#### Short exercise
Print the listing as it stands, omitting all images.

■ ■ ■ ■

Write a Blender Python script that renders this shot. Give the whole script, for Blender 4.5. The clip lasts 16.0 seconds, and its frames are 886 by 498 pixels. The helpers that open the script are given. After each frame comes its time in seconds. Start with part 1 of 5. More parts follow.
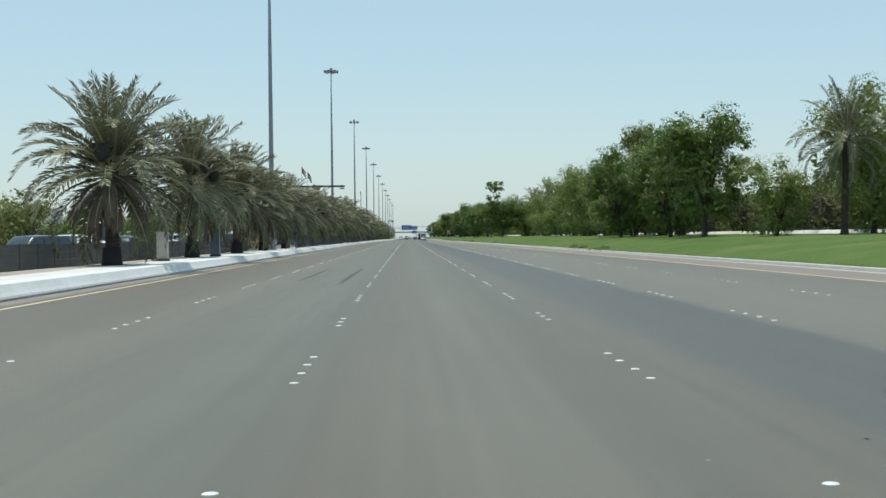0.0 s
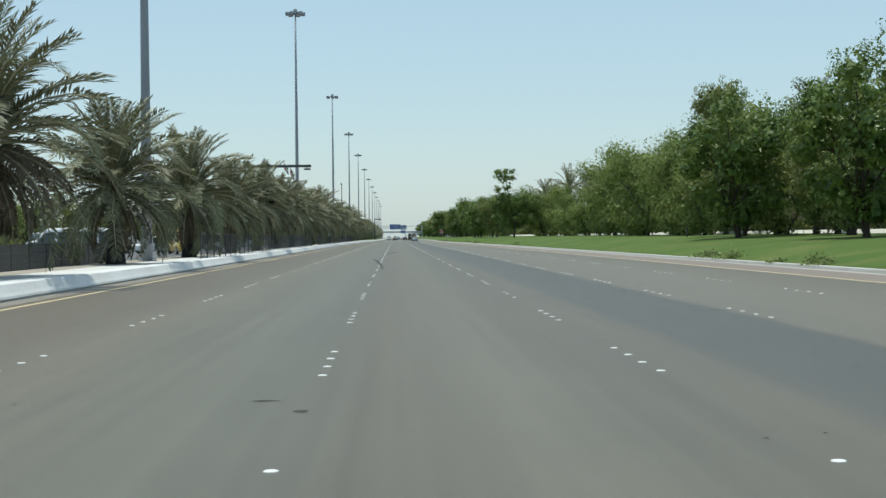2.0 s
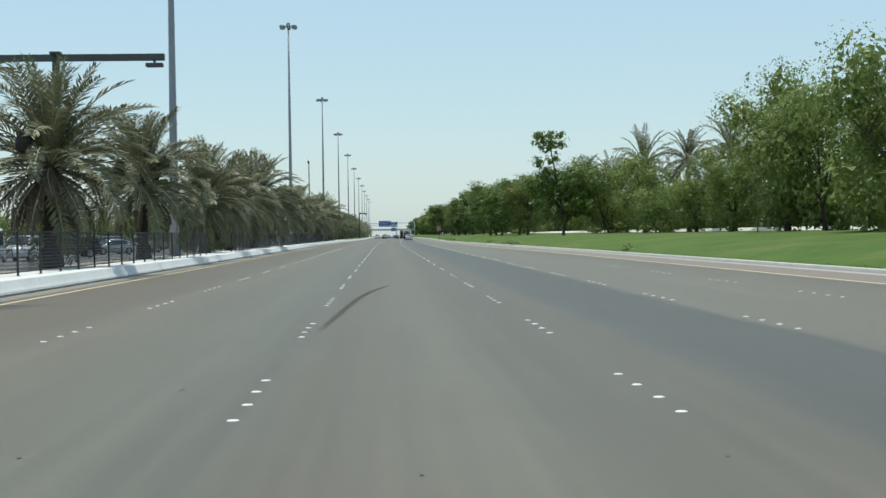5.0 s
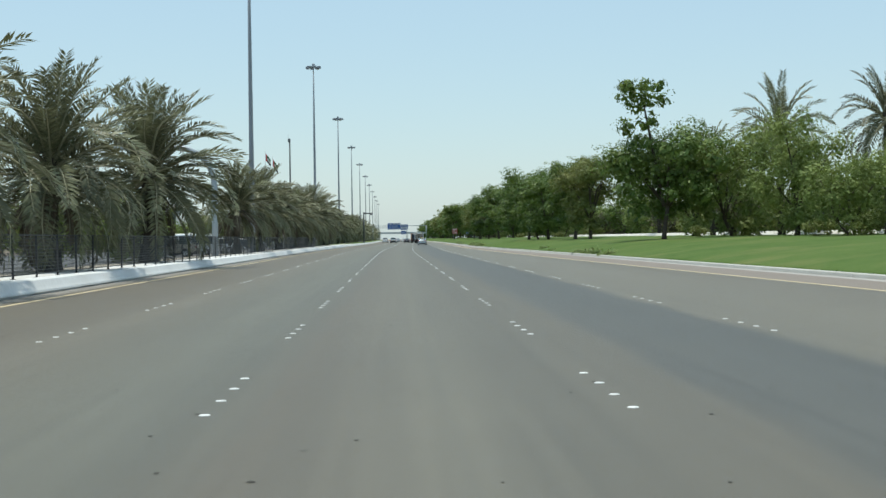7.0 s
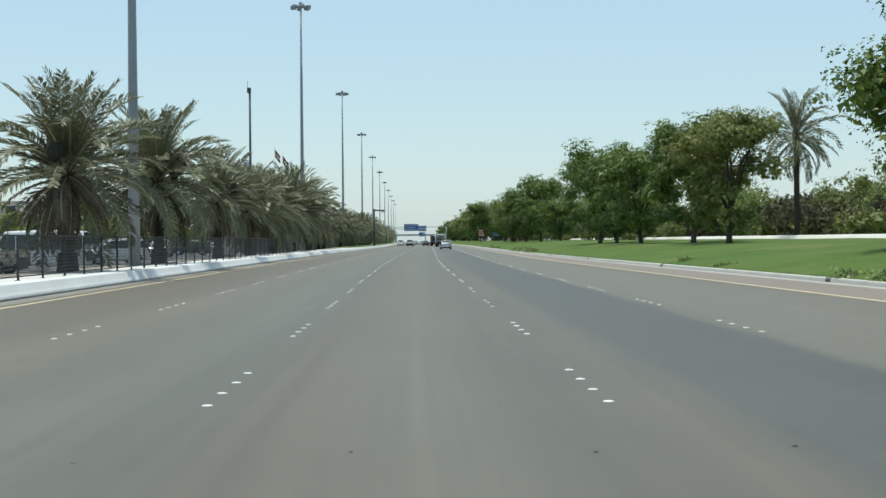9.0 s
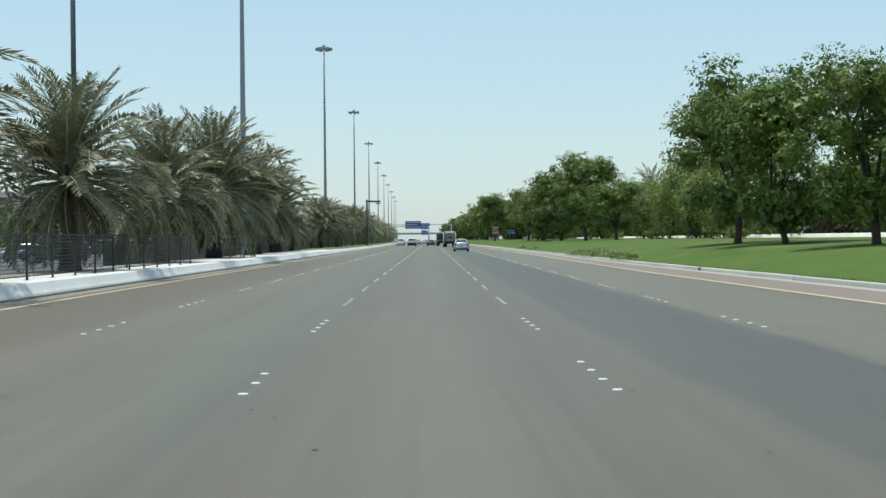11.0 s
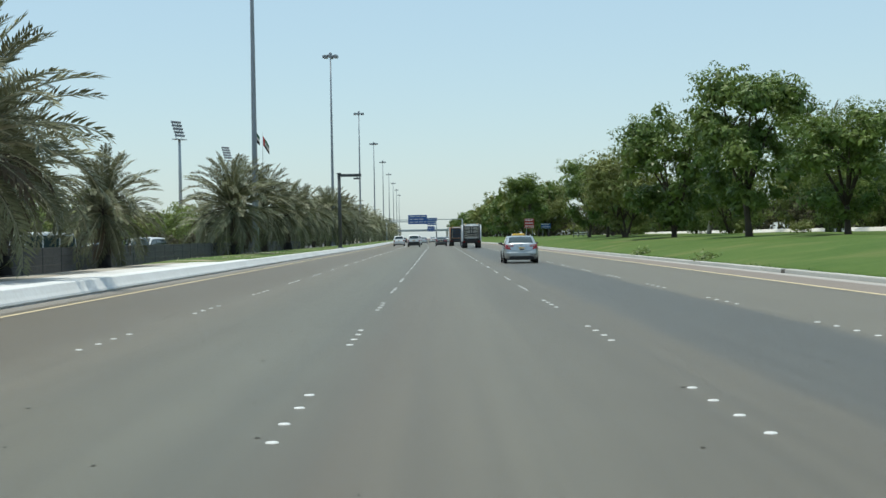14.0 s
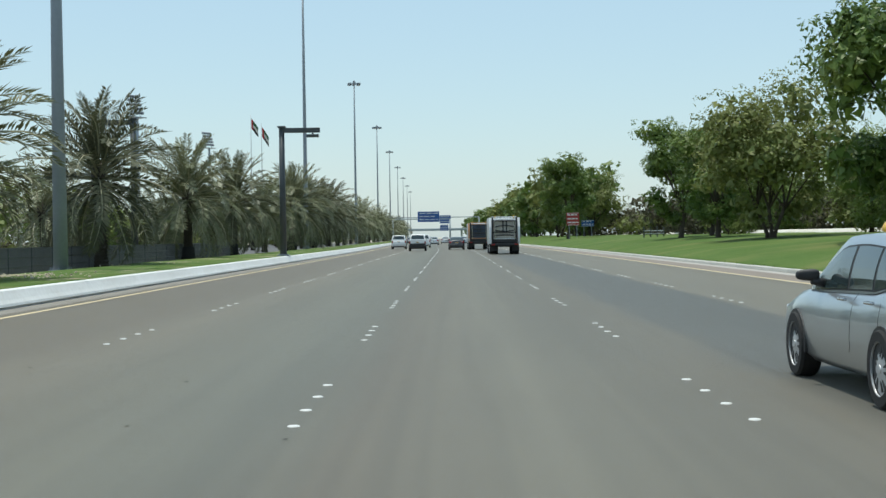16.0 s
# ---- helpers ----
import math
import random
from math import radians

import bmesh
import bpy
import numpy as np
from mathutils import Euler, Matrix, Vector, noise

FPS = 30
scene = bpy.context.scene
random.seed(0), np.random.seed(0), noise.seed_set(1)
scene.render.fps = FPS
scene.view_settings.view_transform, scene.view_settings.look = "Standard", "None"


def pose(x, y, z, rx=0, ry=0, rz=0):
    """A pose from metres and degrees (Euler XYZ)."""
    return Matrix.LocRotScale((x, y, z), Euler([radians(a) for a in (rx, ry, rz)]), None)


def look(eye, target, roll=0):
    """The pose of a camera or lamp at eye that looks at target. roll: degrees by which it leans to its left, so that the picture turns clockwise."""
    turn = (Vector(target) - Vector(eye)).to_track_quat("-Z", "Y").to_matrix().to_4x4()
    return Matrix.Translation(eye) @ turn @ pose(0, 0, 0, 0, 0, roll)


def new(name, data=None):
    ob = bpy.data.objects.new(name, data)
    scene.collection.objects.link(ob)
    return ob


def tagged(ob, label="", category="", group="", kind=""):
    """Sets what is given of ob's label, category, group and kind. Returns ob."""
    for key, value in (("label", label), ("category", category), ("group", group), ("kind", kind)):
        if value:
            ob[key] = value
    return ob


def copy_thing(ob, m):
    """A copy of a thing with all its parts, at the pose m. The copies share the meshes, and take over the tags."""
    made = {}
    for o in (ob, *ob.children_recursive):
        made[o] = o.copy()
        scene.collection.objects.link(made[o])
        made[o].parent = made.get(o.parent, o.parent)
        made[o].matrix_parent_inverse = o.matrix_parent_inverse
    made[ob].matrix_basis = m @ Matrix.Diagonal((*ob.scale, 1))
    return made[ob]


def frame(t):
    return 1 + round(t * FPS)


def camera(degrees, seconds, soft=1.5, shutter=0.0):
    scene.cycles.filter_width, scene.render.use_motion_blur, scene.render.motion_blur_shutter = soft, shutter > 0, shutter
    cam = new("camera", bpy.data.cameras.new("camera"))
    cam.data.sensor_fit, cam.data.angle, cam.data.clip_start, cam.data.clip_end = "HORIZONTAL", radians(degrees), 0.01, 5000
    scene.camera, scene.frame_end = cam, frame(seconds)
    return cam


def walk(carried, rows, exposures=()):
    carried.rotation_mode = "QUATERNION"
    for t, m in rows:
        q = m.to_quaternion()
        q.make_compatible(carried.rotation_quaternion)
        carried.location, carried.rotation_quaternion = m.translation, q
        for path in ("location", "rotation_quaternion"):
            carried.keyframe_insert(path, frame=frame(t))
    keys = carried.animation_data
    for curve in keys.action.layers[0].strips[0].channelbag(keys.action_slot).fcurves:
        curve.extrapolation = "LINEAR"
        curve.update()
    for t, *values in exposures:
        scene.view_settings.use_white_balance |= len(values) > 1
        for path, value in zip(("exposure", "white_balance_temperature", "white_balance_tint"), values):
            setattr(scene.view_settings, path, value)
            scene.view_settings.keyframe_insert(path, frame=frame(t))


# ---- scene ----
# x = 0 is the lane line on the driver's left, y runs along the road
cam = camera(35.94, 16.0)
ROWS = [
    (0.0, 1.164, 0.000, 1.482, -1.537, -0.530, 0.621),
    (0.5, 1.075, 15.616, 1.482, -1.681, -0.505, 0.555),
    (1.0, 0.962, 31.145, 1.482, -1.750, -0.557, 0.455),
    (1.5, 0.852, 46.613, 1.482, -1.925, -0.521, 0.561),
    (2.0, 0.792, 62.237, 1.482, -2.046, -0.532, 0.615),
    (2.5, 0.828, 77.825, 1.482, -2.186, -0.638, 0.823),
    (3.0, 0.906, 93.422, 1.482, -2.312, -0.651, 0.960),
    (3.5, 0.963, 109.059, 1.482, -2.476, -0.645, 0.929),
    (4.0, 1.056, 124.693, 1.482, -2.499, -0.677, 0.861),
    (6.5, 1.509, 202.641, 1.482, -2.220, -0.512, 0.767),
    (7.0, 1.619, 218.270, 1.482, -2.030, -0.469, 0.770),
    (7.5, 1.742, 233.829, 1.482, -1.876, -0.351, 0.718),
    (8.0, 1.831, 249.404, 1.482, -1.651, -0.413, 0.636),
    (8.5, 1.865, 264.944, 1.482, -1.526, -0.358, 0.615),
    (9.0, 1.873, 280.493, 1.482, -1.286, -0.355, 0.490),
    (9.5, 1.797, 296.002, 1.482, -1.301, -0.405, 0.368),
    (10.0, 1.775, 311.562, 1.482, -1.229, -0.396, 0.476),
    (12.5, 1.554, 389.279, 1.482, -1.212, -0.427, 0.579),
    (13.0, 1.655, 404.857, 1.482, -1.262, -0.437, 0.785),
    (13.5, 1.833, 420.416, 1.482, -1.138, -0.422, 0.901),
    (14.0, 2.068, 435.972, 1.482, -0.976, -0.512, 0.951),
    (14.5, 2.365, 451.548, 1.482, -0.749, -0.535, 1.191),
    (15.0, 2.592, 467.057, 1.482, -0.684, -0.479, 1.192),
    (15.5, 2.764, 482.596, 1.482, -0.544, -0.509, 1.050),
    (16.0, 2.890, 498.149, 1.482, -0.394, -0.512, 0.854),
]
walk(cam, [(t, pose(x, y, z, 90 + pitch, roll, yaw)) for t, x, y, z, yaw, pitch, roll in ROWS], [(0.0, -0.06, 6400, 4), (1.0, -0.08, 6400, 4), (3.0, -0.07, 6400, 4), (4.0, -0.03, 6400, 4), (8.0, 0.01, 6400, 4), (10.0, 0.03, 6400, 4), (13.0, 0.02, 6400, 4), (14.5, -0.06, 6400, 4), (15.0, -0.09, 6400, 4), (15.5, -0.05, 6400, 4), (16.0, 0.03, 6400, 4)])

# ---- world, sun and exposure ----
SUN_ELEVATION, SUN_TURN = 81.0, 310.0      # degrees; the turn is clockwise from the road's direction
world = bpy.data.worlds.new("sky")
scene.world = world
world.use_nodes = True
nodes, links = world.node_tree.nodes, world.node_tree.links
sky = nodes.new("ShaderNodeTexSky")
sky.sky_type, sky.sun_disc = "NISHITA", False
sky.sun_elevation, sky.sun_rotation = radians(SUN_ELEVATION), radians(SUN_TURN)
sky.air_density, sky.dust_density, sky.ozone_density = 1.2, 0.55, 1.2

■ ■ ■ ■

#### Complete output
Write a Blender Python script that renders this shot. Give the whole script, for Blender 4.5. The clip lasts 16.0 seconds, and its frames are 886 by 498 pixels. The helpers that open the script are given. After each frame comes its time in seconds. Start with part 1 of 5. More parts follow.
0.0 s
2.0 s
5.0 s
7.0 s
9.0 s
11.0 s
14.0 s
16.0 s
# ---- helpers ----
import math
import random
from math import radians

import bmesh
import bpy
import numpy as np
from mathutils import Euler, Matrix, Vector, noise

FPS = 30
scene = bpy.context.scene
random.seed(0), np.random.seed(0), noise.seed_set(1)
scene.render.fps = FPS
scene.view_settings.view_transform, scene.view_settings.look = "Standard", "None"


def pose(x, y, z, rx=0, ry=0, rz=0):
    """A pose from metres and degrees (Euler XYZ)."""
    return Matrix.LocRotScale((x, y, z), Euler([radians(a) for a in (rx, ry, rz)]), None)


def look(eye, target, roll=0):
    """The pose of a camera or lamp at eye that looks at target. roll: degrees by which it leans to its left, so that the picture turns clockwise."""
    turn = (Vector(target) - Vector(eye)).to_track_quat("-Z", "Y").to_matrix().to_4x4()
    return Matrix.Translation(eye) @ turn @ pose(0, 0, 0, 0, 0, roll)


def new(name, data=None):
    ob = bpy.data.objects.new(name, data)
    scene.collection.objects.link(ob)
    return ob


def tagged(ob, label="", category="", group="", kind=""):
    """Sets what is given of ob's label, category, group and kind. Returns ob."""
    for key, value in (("label", label), ("category", category), ("group", group), ("kind", kind)):
        if value:
            ob[key] = value
    return ob


def copy_thing(ob, m):
    """A copy of a thing with all its parts, at the pose m. The copies share the meshes, and take over the tags."""
    made = {}
    for o in (ob, *ob.children_recursive):
        made[o] = o.copy()
        scene.collection.objects.link(made[o])
        made[o].parent = made.get(o.parent, o.parent)
        made[o].matrix_parent_inverse = o.matrix_parent_inverse
    made[ob].matrix_basis = m @ Matrix.Diagonal((*ob.scale, 1))
    return made[ob]


def frame(t):
    return 1 + round(t * FPS)


def camera(degrees, seconds, soft=1.5, shutter=0.0):
    scene.cycles.filter_width, scene.render.use_motion_blur, scene.render.motion_blur_shutter = soft, shutter > 0, shutter
    cam = new("camera", bpy.data.cameras.new("camera"))
    cam.data.sensor_fit, cam.data.angle, cam.data.clip_start, cam.data.clip_end = "HORIZONTAL", radians(degrees), 0.01, 5000
    scene.camera, scene.frame_end = cam, frame(seconds)
    return cam


def walk(carried, rows, exposures=()):
    carried.rotation_mode = "QUATERNION"
    for t, m in rows:
        q = m.to_quaternion()
        q.make_compatible(carried.rotation_quaternion)
        carried.location, carried.rotation_quaternion = m.translation, q
        for path in ("location", "rotation_quaternion"):
            carried.keyframe_insert(path, frame=frame(t))
    keys = carried.animation_data
    for curve in keys.action.layers[0].strips[0].channelbag(keys.action_slot).fcurves:
        curve.extrapolation = "LINEAR"
        curve.update()
    for t, *values in exposures:
        scene.view_settings.use_white_balance |= len(values) > 1
        for path, value in zip(("exposure", "white_balance_temperature", "white_balance_tint"), values):
            setattr(scene.view_settings, path, value)
            scene.view_settings.keyframe_insert(path, frame=frame(t))


# ---- scene ----
# x = 0 is the lane line on the driver's left, y runs along the road
cam = camera(35.94, 16.0)
ROWS = [
    (0.0, 1.164, 0.000, 1.482, -1.537, -0.530, 0.621),
    (0.5, 1.075, 15.616, 1.482, -1.681, -0.505, 0.555),
    (1.0, 0.962, 31.145, 1.482, -1.750, -0.557, 0.455),
    (1.5, 0.852, 46.613, 1.482, -1.925, -0.521, 0.561),
    (2.0, 0.792, 62.237, 1.482, -2.046, -0.532, 0.615),
    (2.5, 0.828, 77.825, 1.482, -2.186, -0.638, 0.823),
    (3.0, 0.906, 93.422, 1.482, -2.312, -0.651, 0.960),
    (3.5, 0.963, 109.059, 1.482, -2.476, -0.645, 0.929),
    (4.0, 1.056, 124.693, 1.482, -2.499, -0.677, 0.861),
    (6.5, 1.509, 202.641, 1.482, -2.220, -0.512, 0.767),
    (7.0, 1.619, 218.270, 1.482, -2.030, -0.469, 0.770),
    (7.5, 1.742, 233.829, 1.482, -1.876, -0.351, 0.718),
    (8.0, 1.831, 249.404, 1.482, -1.651, -0.413, 0.636),
    (8.5, 1.865, 264.944, 1.482, -1.526, -0.358, 0.615),
    (9.0, 1.873, 280.493, 1.482, -1.286, -0.355, 0.490),
    (9.5, 1.797, 296.002, 1.482, -1.301, -0.405, 0.368),
    (10.0, 1.775, 311.562, 1.482, -1.229, -0.396, 0.476),
    (12.5, 1.554, 389.279, 1.482, -1.212, -0.427, 0.579),
    (13.0, 1.655, 404.857, 1.482, -1.262, -0.437, 0.785),
    (13.5, 1.833, 420.416, 1.482, -1.138, -0.422, 0.901),
    (14.0, 2.068, 435.972, 1.482, -0.976, -0.512, 0.951),
    (14.5, 2.365, 451.548, 1.482, -0.749, -0.535, 1.191),
    (15.0, 2.592, 467.057, 1.482, -0.684, -0.479, 1.192),
    (15.5, 2.764, 482.596, 1.482, -0.544, -0.509, 1.050),
    (16.0, 2.890, 498.149, 1.482, -0.394, -0.512, 0.854),
]
walk(cam, [(t, pose(x, y, z, 90 + pitch, roll, yaw)) for t, x, y, z, yaw, pitch, roll in ROWS], [(0.0, -0.06, 6400, 4), (1.0, -0.08, 6400, 4), (3.0, -0.07, 6400, 4), (4.0, -0.03, 6400, 4), (8.0, 0.01, 6400, 4), (10.0, 0.03, 6400, 4), (13.0, 0.02, 6400, 4), (14.5, -0.06, 6400, 4), (15.0, -0.09, 6400, 4), (15.5, -0.05, 6400, 4), (16.0, 0.03, 6400, 4)])

# ---- world, sun and exposure ----
SUN_ELEVATION, SUN_TURN = 81.0, 310.0      # degrees; the turn is clockwise from the road's direction
world = bpy.data.worlds.new("sky")
scene.world = world
world.use_nodes = True
nodes, links = world.node_tree.nodes, world.node_tree.links
sky = nodes.new("ShaderNodeTexSky")
sky.sky_type, sky.sun_disc = "NISHITA", False
sky.sun_elevation, sky.sun_rotation = radians(SUN_ELEVATION), radians(SUN_TURN)
sky.air_density, sky.dust_density, sky.ozone_density = 1.2, 0.55, 1.2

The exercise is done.